Nous comprenons néanmoins quelques bribes des habituels laïus des avocats de la défense: il n’y a que des « éléments psychologiques dans ce dossier et rien de matériel »; Rappel de l’adage « On ne peut pas se constituer de preuve à soi-même » et bien sûr, intentions malveillantes de Mme G (« Je pense que M. K est l’outil de Mme G pour partir de PJ. Elle en avait ras le bol de son boulot »).

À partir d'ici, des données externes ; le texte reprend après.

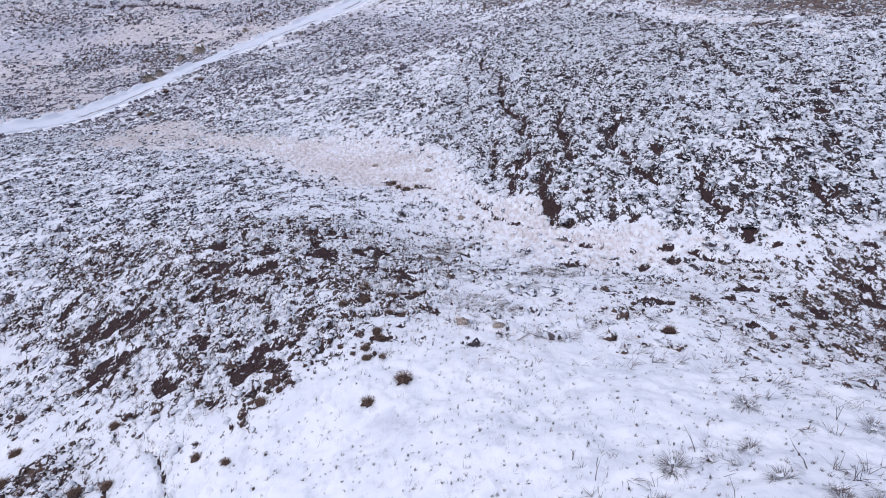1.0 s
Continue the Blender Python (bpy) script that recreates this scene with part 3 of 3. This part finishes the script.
# ---- heather: bushes with snow lodged on their crowns ----
def bush_form(rng, segs, rings, pads, twigs):
    """One bush about 1 wide and 1 high: a lumpy dark core, clots of snow lodged on it and twigs standing out. Gives verts, tris, cap (how readily snow lies there)."""
    verts, cap, tris = [], [], []
    lobes = np.clip(1 + 0.30 * rng.standard_normal(segs), 0.6, 1.4)
    for k, (ring, high, snow) in enumerate(((0.54, -0.25, -0.10), (0.50, 0.30, 0.0), (0.33, 0.74, 0.12)) if rings > 2 else ((0.54, -0.2, -0.08), (0.40, 0.58, 0.08))):
        for j in range(segs):
            a = 2 * math.pi * (j + 0.5 * k) / segs
            r = ring * lobes[j] * (1 + 0.18 * rng.standard_normal())
            verts.append((r * math.cos(a), r * math.sin(a), high + 0.13 * rng.standard_normal() * (k > 0)))
            cap.append(snow)
    verts.append((0.08 * rng.standard_normal(), 0.08 * rng.standard_normal(), 0.92 + 0.12 * rng.standard_normal()))
    cap.append(0.16)
    for j in range(segs):
        a, b = j, (j + 1) % segs
        for k in range(0, (rings - 1) * segs, segs):
            tris += [(a + k, b + k, b + k + segs), (a + k, b + k + segs, a + k + segs)]
        tris.append((a + (rings - 1) * segs, b + (rings - 1) * segs, rings * segs))
    for _ in range(pads):
        a, e = rng.uniform(0, 2 * math.pi), math.asin(rng.uniform(0.25, 1.0))
        out = np.array([math.cos(a) * math.cos(e), math.sin(a) * math.cos(e), math.sin(e)])
        u = np.cross(out, (0.3, 0.2, 1.0))
        u /= np.linalg.norm(u)
        w = np.cross(out, u)
        at, size = out * (0.50, 0.50, 0.88), rng.uniform(0.10, 0.22)
        n = len(verts)
        for j in range(5):
            q = 2 * math.pi * j / 5 + rng.uniform(-0.4, 0.4)
            verts.append(tuple(at + (u * math.cos(q) * 1.25 + w * math.sin(q)) * size * (1 + 0.35 * rng.standard_normal()) - 0.04 * out))
            cap.append(0.3)
        verts.append(tuple(at + out * 0.10 + np.array([0, 0, 0.05])))
        cap.append(0.7)
        tris += [(n + j, n + (j + 1) % 5, n + 5) for j in range(5)]
    for _ in range(twigs):
        a, e = rng.uniform(0, 2 * math.pi), rng.uniform(0.0, 1.4)
        d = np.array([math.cos(a) * math.cos(e), math.sin(a) * math.cos(e), math.sin(e)])
        root = d * np.array([0.42, 0.42, 0.78]) * rng.uniform(0.85, 1.1)
        tip = root + d * rng.uniform(0.12, 0.32) + np.array([0, 0, rng.uniform(0, 0.2)])
        side = np.cross(d, rng.standard_normal(3))
        side *= rng.uniform(0.02, 0.045) / (np.linalg.norm(side) + 1e-6)
        n = len(verts)
        verts += [tuple(root + side), tuple(root - side), tuple(tip)]
        white = 0.9 if rng.uniform() < 0.25 else -0.3
        cap += [white, white, white + 0.2]
        tris.append((n, n + 1, n + 2))
    return np.array(verts), np.array(tris), np.array(cap)


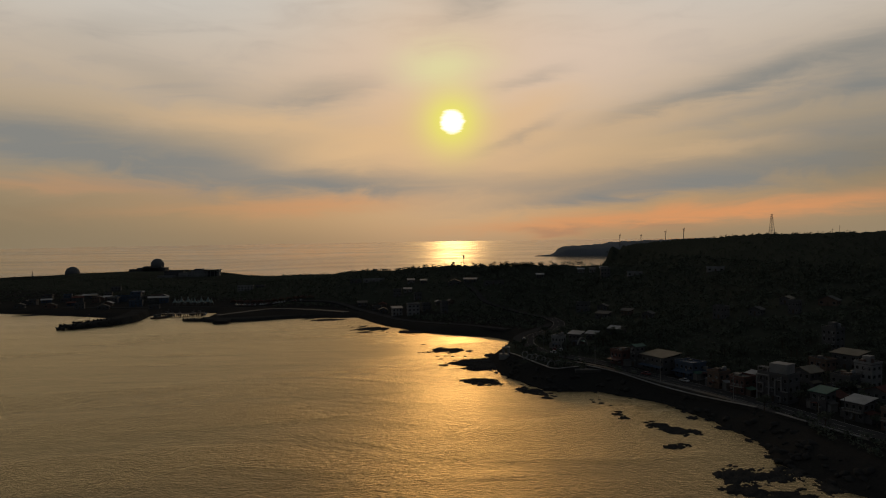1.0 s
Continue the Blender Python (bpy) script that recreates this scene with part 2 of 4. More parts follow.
RIDGE = np.array([(-1300, 1330, 3.5), (-850, 1300, 3.5), (-775, 1300, 4.5), (-730, 1300, 5), (-652, 1300, 14), (-568, 1350, 11.5), (-505, 1380, 9), (-366, 1237, 8.5), (-279, 1150, 9), (-192, 1060, 16.5),
                  (-135, 1000, 19.5), (-83, 930, 34), (-38, 860, 44), (1, 800, 46), (34, 739, 40), (80, 690, 41.5), (156, 690, 40.5), (210, 650, 39)], float)
PLATEAU = np.array([(230, 905, 50), (254, 883, 59), (277, 729, 65), (305, 596, 69), (330, 500, 70), (420, 330, 62), (620, 100, 55)], float)


def seg_distance(px, py, poly, closed):
    """Distance to a polyline, and the place along it (segment and fraction)."""
    best, where = np.full(px.shape, 1e9), np.zeros(px.shape)
    n = len(poly)
    for i in range(n if closed else n - 1):
        ax, ay, bx, by = *poly[i][:2], *poly[(i + 1) % n][:2]
        ex, ey = bx - ax, by - ay
        f = np.clip(((px - ax) * ex + (py - ay) * ey) / (ex * ex + ey * ey), 0, 1)
        d = np.hypot(px - ax - f * ex, py - ay - f * ey)
        where = np.where(d < best, i + f, where)
        best = np.minimum(best, d)
    return best, where


def inside(px, py, poly):
    odd = np.zeros(px.shape, bool)
    for i in range(len(poly)):
        ax, ay, bx, by = *poly[i][:2], *poly[(i + 1) % len(poly)][:2]
        cross = ((ay > py) != (by > py)) & (px < (bx - ax) * (py - ay) / ((by - ay) if by != ay else 1e-9) + ax)
        odd ^= cross
    return odd


def wobble(px, py, size, seed):
    """Cheap smooth noise from a few turned sines, about -1 to 1."""
    rng, out = np.random.RandomState(seed), np.zeros(np.shape(px))
    for k in range(7):
        a, f, ph = rng.uniform(0, 6.28), (0.6 + 0.35 * k) * 6.28 / size, rng.uniform(0, 6.28)
        out = out + np.sin((px * np.cos(a) + py * np.sin(a)) * f + ph) / (1 + 0.45 * k)
    return out / 2.6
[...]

Elle apporte (pour la première fois dans ce dossier d’appel) une explication aux propos de M. Y au téléphone: Il a dit « c’est pas moi » pour se débarrasser d’un démarcheur… Elle conclut en déclarant que de toute façon cet élément ne pouvait être retenu à charge (nous n’avons pas entendu pourquoi).

L’audience a duré environ une heure trente. Si les questions du président à Mme G ont été insistantes, la Cour a manifesté respect et compréhension. A nos yeux, M. Y. et son avocate n’ont pas été convaincants, contrairement à Mme G et Me Cittadini. Il existe indéniablement des éléments dans le dossier.

C’est pourquoi le délibéré, quelques mois plus tard, est une déception : confirmation de la relaxe.

Mme G n’en ayant toujours pas reçu la notification, nous ne pouvons analyser les motivations de la décision.